┌─ Dataset
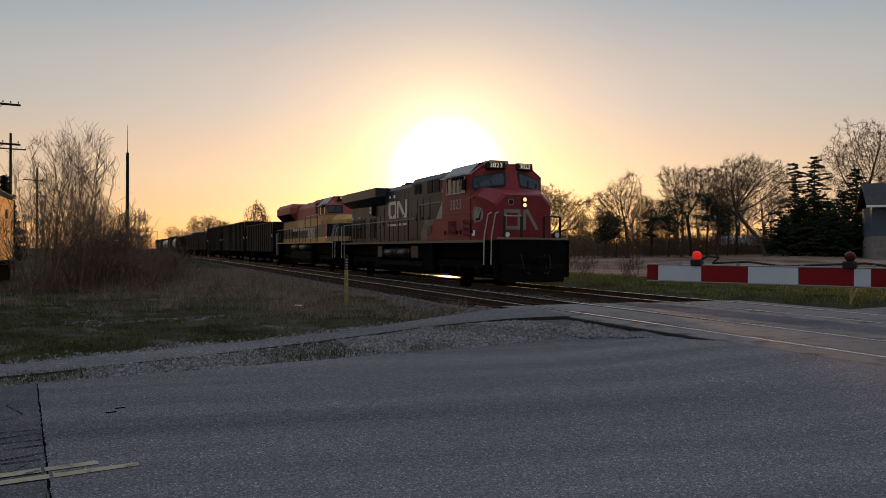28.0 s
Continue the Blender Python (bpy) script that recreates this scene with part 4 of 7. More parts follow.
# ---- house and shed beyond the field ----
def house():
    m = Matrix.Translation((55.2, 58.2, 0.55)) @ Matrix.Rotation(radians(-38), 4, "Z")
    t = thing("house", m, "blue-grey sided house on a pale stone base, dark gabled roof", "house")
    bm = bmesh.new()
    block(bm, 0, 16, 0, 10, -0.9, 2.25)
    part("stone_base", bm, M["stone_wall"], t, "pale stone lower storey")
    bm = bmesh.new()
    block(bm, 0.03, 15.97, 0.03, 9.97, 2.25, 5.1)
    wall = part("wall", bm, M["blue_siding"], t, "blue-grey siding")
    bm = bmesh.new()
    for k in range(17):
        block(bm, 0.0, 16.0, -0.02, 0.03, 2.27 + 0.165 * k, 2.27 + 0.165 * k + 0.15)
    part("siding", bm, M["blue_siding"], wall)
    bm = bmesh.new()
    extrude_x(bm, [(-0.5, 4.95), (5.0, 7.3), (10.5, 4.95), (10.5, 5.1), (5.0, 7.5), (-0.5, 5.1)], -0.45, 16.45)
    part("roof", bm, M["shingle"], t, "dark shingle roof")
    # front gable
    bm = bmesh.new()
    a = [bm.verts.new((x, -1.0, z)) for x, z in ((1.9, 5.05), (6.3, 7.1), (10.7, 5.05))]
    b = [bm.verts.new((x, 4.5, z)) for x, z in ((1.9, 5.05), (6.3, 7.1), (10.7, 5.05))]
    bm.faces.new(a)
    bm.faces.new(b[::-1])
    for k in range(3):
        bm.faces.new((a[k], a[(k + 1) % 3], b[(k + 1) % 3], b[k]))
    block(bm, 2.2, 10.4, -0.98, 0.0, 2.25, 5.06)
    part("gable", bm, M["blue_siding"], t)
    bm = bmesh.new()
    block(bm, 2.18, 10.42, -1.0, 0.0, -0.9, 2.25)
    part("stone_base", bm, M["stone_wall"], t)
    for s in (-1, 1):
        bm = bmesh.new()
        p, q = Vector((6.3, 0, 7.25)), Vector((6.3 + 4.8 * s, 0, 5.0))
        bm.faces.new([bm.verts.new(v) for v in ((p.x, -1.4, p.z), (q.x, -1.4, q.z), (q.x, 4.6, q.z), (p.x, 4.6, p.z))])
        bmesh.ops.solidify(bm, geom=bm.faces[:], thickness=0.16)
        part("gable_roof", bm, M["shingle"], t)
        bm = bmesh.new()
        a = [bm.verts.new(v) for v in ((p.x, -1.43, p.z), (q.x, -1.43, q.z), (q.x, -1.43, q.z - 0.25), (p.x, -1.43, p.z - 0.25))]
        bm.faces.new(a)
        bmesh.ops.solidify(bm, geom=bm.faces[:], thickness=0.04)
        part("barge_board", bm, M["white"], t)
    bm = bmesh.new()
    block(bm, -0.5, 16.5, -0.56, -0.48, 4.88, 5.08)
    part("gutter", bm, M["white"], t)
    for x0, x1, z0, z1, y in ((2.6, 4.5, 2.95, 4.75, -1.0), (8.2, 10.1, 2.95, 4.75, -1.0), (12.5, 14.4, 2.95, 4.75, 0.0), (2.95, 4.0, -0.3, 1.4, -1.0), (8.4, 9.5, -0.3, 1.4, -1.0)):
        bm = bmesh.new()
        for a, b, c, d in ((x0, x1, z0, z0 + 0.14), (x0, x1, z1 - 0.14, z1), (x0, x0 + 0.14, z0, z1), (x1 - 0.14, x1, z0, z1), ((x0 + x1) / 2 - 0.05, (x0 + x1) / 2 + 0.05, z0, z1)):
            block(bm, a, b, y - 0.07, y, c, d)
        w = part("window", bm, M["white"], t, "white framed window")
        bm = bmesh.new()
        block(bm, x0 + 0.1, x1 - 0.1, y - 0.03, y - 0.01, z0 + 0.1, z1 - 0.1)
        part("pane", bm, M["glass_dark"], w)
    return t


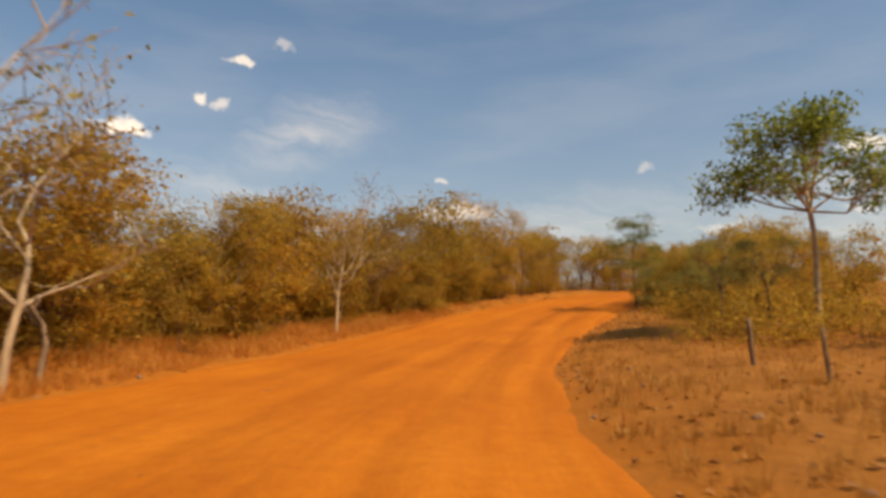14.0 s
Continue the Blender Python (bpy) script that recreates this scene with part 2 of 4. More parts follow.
└─
▶ **Exercise**
Show the lines of the records that include the string "Blender".

▶ **Solution to this exercise**
Continue the Blender Python (bpy) script that recreates this scene with part 4 of 7. More parts follow.
Continue the Blender Python (bpy) script that recreates this scene with part 2 of 4. More parts follow.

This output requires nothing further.